In a previous blog post I mentioned a document I’ve been spending a lot of time with, a technical manual for collecting and processing plankton samples, that was sent to me by our Russian colleagues. I was translating the manual searching for crucial information Derek needed to do some particular analyses. Unfortunately my Russian skills are not so advanced that I can easily skim a text and get the gist of it so I needed to translate the entire thing, and along the way I realized that I was engaged in a task that had much greater meaning that what I initially set out to do.
Part of my job as the information manager for this project is to ensure that anyone who might be interested in our data can access and understand them. This means keeping the data well organized, storing data in non-proprietary formats, and keeping exhaustive metadata (among other things). Effective data management is critical in any large collaborative project, and particularly one that has such a long history.
So, I started thinking of my work on this sampling protocol as an aspect of data management. The document was a wealth of information.

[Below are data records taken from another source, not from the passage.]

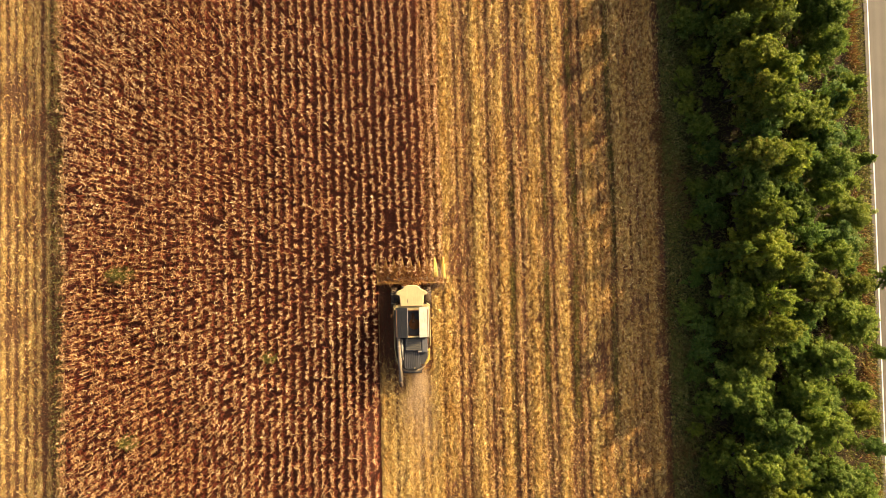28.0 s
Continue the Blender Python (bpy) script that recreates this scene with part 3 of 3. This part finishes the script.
# ---- trees ----
def tree(seed, height, spread, leaf, label, name="tree", boughs=44, sprays=4, size=0.215, leaves=56):
    """A trunk with limbs and boughs that end in separate sprays of leaves, with gaps between them."""
    r = np.random.default_rng(seed)
    top = thing(name, (0, 0, 0), label, "tree" if name == "tree" else "bush")
    fork = height * 0.36
    bend = r.normal(0, 0.12, 2)
    pts = [(0, 0, -0.1), (bend[0], bend[1], fork * 0.5), (bend[0] * 1.5, bend[1] * 2, fork), (bend[0] * 2, bend[1] * 2.5, height * 0.72)]
    k = 0.028 * height
    part("trunk", tube(pts, [k, k * 0.8, k * 0.6, k * 0.2], 8), bark, top)
    squash = (r.uniform(0.85, 1.15), r.uniform(0.85, 1.15))
    lobes = r.uniform(0, 6.283, 3)
    ends, V = [], []
    for i in range(boughs):
        ang = i * 2.4 + r.uniform(-0.5, 0.5)
        q = math.sqrt((i + 0.4) / boughs)
        edge = 1 + 0.14 * math.sin(2 * ang + lobes[0]) + 0.12 * math.sin(3 * ang + lobes[1]) + 0.08 * math.sin(5 * ang + lobes[2])
        reach = spread * q * edge * r.uniform(0.8, 1.1)
        z = height * (1.0 - 0.58 * q ** 2.4) - abs(r.normal(0, 0.09)) * height
        end = np.array([reach * math.cos(ang) * squash[0], reach * math.sin(ang) * squash[1], max(z, 0.35)])
        ends.append(end)
        out = end - np.array([0, 0, fork])
        out /= np.linalg.norm(out)
        for m in range(sprays):
            c = end - out * 0.34 * m * r.uniform(0.6, 1.3) + r.normal(0, 0.20, 3) * (0.6 + 0.4 * m)
            rad = r.uniform(0.20, 0.36)
            n = int(leaves * r.uniform(0.7, 1.3))
            d = r.normal(0, 1, (n, 3))
            d /= np.linalg.norm(d, axis=1)[:, None]
            axis = out + r.normal(0, 0.5, 3)
            axis /= np.linalg.norm(axis)
            p = c + (d * np.array([1, 1, 0.6]) + 0.9 * (d @ axis)[:, None] * axis) * (rad * r.random(n) ** 0.45)[:, None]
            nrm = d * 0.7 + r.normal(0, 0.4, (n, 3)) + np.array([0, 0, 0.6])
            nrm /= np.linalg.norm(nrm, axis=1)[:, None]
            t = np.cross(nrm, r.normal(0, 1, (n, 3)))
            t /= np.linalg.norm(t, axis=1)[:, None]
            b = np.cross(nrm, t)
            L = size * r.uniform(0.6, 1.4, n)[:, None]
            W = L * r.uniform(0.5, 0.8, n)[:, None]
            V.append(np.stack([p - t * L / 2, p + b * W / 2 + nrm * L * 0.08, p + t * L / 2 - nrm * L * 0.12, p - b * W / 2 + nrm * L * 0.08], 1).reshape(-1, 3))
    # outsize leaves added between the sprays inside the crown to block more sun
    inner = np.repeat(np.array(ends), 9, axis=0)
    n = len(inner)
    heart = np.array([0, 0, height * 0.55])
    p = heart + (inner - heart) * r.uniform(0.25, 0.84, (n, 1)) + r.normal(0, 0.22, (n, 3))
    nrm = r.normal(0, 1, (n, 3)) + np.array([0.5, 0.4, 0.4])
    nrm /= np.linalg.norm(nrm, axis=1)[:, None]
    t = np.cross(nrm, r.normal(0, 1, (n, 3)))
    t /= np.linalg.norm(t, axis=1)[:, None]
    b = np.cross(nrm, t)
    L = 0.2 * spread * r.uniform(0.7, 1.25, n)[:, None]
    V.append(np.stack([p - t * L / 2, p + b * L * 0.36, p + t * L / 2 - nrm * L * 0.15, p - b * L * 0.36], 1).reshape(-1, 3))
    for c in ends[2::5][:7]:
        mid = (c[0] * 0.4 + bend[0], c[1] * 0.4 + bend[1], fork + (c[2] - fork) * 0.45)
        part("limb", tube([(bend[0] * 1.4, bend[1] * 1.8, fork * 0.92), mid, tuple(c)], [k * 0.45, k * 0.3, k * 0.08], 6), bark, top)
    v = np.concatenate(V)
    v[:, 2] = np.maximum(v[:, 2], 0.05)
    raw("crown", v, np.arange(len(v)).reshape(-1, 4), LEAF[leaf], top)
    return top


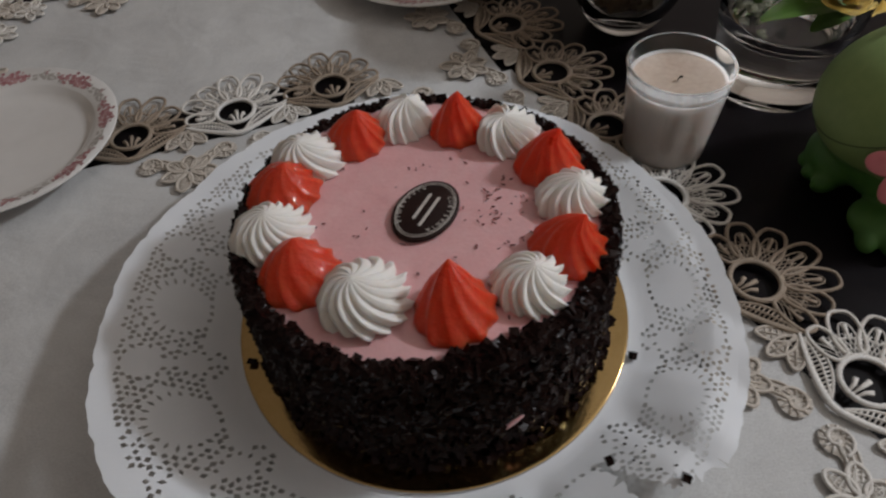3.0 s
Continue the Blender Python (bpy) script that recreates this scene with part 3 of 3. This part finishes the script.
places = []
for _ in range(125):
    if rnd.random() < 0.20:
        x, y = rnd.gauss(0.036, 0.009), rnd.gauss(0.000, 0.012)
    else:
        a, r = rnd.uniform(0, 2 * math.pi), 0.075 * math.sqrt(rnd.random())
        x, y = r * math.cos(a), r * math.sin(a)
    if math.hypot(x, y) < 0.080:
        places.append((x, y))
verts, faces = [], []
for x, y in places:
    long, wide, turn, first = rnd.uniform(0.0006, 0.0021), rnd.uniform(0.00030, 0.0007), rnd.uniform(0, 3.14), len(verts)
    for k in range(6):
        a = k * math.pi / 3
        u, w = long * math.cos(a) * rnd.uniform(0.7, 1.1), wide * math.sin(a) * rnd.uniform(0.7, 1.3)
        verts.append((x + u * math.cos(turn) - w * math.sin(turn), y + u * math.sin(turn) + w * math.cos(turn), TOP - BOARD_Z + 0.00075 + 0.0001 * rnd.random()))
    verts.append((x, y, TOP - BOARD_Z + 0.0011))
    faces += [(first + k, first + (k + 1) % 6, first + 6) for k in range(6)]
link("chocolate_sprinkle", verts, faces, FLAKE, cake, "tiny dark chocolate flecks", False, "stuff")


CREST = (0.0, 0.12, 0.26, 0.42, 0.58, 0.70, 0.78, 0.84, 0.92)


def rosette(radius, height, ribs, depth, twist, lean, hook, sharp, seed, crown=0.0, bulge=1.15):
    """A piped star-tip rosette whose ribs wind up to an off-centre tip; sharp ones have thin leaning crests."""
    rnd = random.Random(seed)
    steps, levels = (CREST if sharp else tuple(k / 10 for k in range(10))), 28
    per = len(steps)
    around = ribs * per
    bm, rings = bmesh.new(), []
    gain = [1 + rnd.uniform(-0.22, 0.18) for _ in range(ribs)]
    shift = [rnd.uniform(-0.14, 0.14) for _ in range(ribs)]
    for j in range(levels):
        h = j / (levels - 1)
        if sharp:
            base = radius * (0.88 + 0.12 * min(1, h / 0.12)) if h < 0.12 else radius * max(0.0, 1 - ((h - 0.12) / 0.88) ** 1.9) ** 0.78
        else:
            base = radius * (0.94 + 0.06 * min(1, h / 0.12)) if h < 0.12 else radius * max(0.0, 1 - ((h - 0.12) / 0.88) ** bulge) ** 0.90
        cut = depth * min(1.0, 0.45 + 2.2 * h) * (1 - (0.30 if sharp else 0.55) * h)
        ox, oy = lean[0] * h ** 1.4 + hook[0] * max(0, h - 0.75) ** 1.3 * 5, lean[1] * h ** 1.4 + hook[1] * max(0, h - 0.75) ** 1.3 * 5
        ring = []
        for k in range(around):
            rib, f = k // per, steps[k % per]
            if sharp:
                wave = 0.74 * math.sin(math.pi / 2 * min(1, f / 0.62)) ** 0.8 + 0.26 * (f / 0.78) ** 5 if f <= 0.78 else max(0.0, 1 - (f - 0.78) / 0.19) ** 1.2
                lift = crown * gain[rib] ** 3 * wave * max(0.0, 1 - abs(h - 0.62) / 0.38)
            else:
                wave = (0.5 - 0.5 * math.cos(2 * math.pi * f)) ** 1.5
                lift = 0.0
            r = (base + 0.0004 * (1 - h)) * (1 - cut + cut * wave * gain[rib])
            a = 2 * math.pi * ((rib + f) / ribs + (shift[rib] * (1 - f) + shift[(rib + 1) % ribs] * f) / ribs) + twist * h ** 1.1
            r *= 1 + (0.070 if sharp else 0.06) * noise.noise((2.2 * math.cos(a) + 7 * seed, 2.2 * math.sin(a), 3 * h)) + (0.022 if sharp else 0.018) * noise.noise((9 * math.cos(a) + 7 * seed, 9 * math.sin(a), 9 * h))
            ring.append(bm.verts.new((ox + r * math.cos(a), oy + r * math.sin(a), height * (h if not sharp else h ** 0.92) + lift)))
        rings.append(ring)
    for a, b in zip(rings, rings[1:]):
        for k in range(around):
            bm.faces.new((a[k], a[(k + 1) % around], b[(k + 1) % around], b[k]))
    bm.faces.new(rings[-1])
    bm.faces.new(list(reversed(rings[0])))
    return bm


# angle, distance, radius, height, lean, hook, spin
ROSETTES = [
    ("r", -80.8, 0.0598, 0.0180, 0.0255, (-0.001, 0.0100), (0, 0), 0.75),
    ("w", -49.3, 0.0648, 0.0168, 0.0150, (0.002, 0.0015), (0, 0), 1.3),
    ("r", -26.2, 0.0692, 0.0183, 0.0245, (0.003, 0.000), (0.0035, -0.001), 0.7),
    ("w", 0.0, 0.0690, 0.0172, 0.0155, (0.004, 0.0000), (0, 0), 1.2),
    ("r", 21.2, 0.0680, 0.0174, 0.0265, (0.001, -0.001), (0.0035, -0.001), 0.5),
    ("w", 45.5, 0.0672, 0.0164, 0.0150, (-0.002, 0.0020), (0, 0), 1.2),
    ("r", 69.8, 0.0620, 0.0150, 0.0265, (0.000, 0.0000), (0.001, 0), 0.6),
    ("w", 95.5, 0.0655, 0.0148, 0.0150, (0.003, 0.0060), (0, 0), 1.0),
    ("r", 119.6, 0.0645, 0.0160, 0.0220, (0.003, 0.000), (0, 0), 0.6),
    ("w", 141.5, 0.0700, 0.0180, 0.0160, (-0.004, 0.0000), (0, 0), 1.5),
    ("r", 161.5, 0.0708, 0.0190, 0.0180, (0.003, 0.0030), (0, 0), 0.8),
    ("w", -174.5, 0.0695, 0.0190, 0.0155, (-0.002, 0.0025), (0, 0), 1.6),
    ("r", -150.5, 0.0640, 0.0188, 0.0180, (-0.001, 0.0080), (0, 0), 0.9),
    ("w", -119.5, 0.0550, 0.0202, 0.0175, (-0.0045, 0.0005), (0, 0), 1.6),
]
for i, (kind, turn, away, radius, height, lean, hook, spin) in enumerate(ROSETTES):
    a = radians(turn)
    if kind == "w":
        bm = rosette(radius * 1.04, height, 13 + i % 3, 0.29, -0.72 * spin, lean, hook, True, i, 0.0030 if 30 < turn < 110 else 0.0003)
        ob = part("cream_rosette", bm, CREAM, cake, "white piped cream rosette")
    else:
        bm = rosette(radius, height, 10 + i % 3, 0.150, -1.25 * spin, lean, hook, False, i, 0.0, 1.08 if height > 0.022 else 1.45)
        ob = part("jelly_rosette", bm, JELLY, cake, "glossy red piped rosette")
    ob.matrix_local = pose(away * math.cos(a), away * math.sin(a), TOP - BOARD_Z - 0.0006)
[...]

I had received the document as a zipped folder of a bunch of low-resolution jpeg scans of the original document, and in the process of translating the whole thing I’d also first transcribed the Russian version. So in the end in addition to creating a version of the text that non Russian speakers can read I also produced two documents that are much more convenient to deal with than the original images (by having searchable text, for example). Our Russian colleagues will have both an English-language and a Russian-language version that they can use internally and share with new colleagues in the future. I have really enjoyed knowing that this work – so critical to us right now on the Dimensions project – also will have positive benefits for our Russian colleagues for years to come.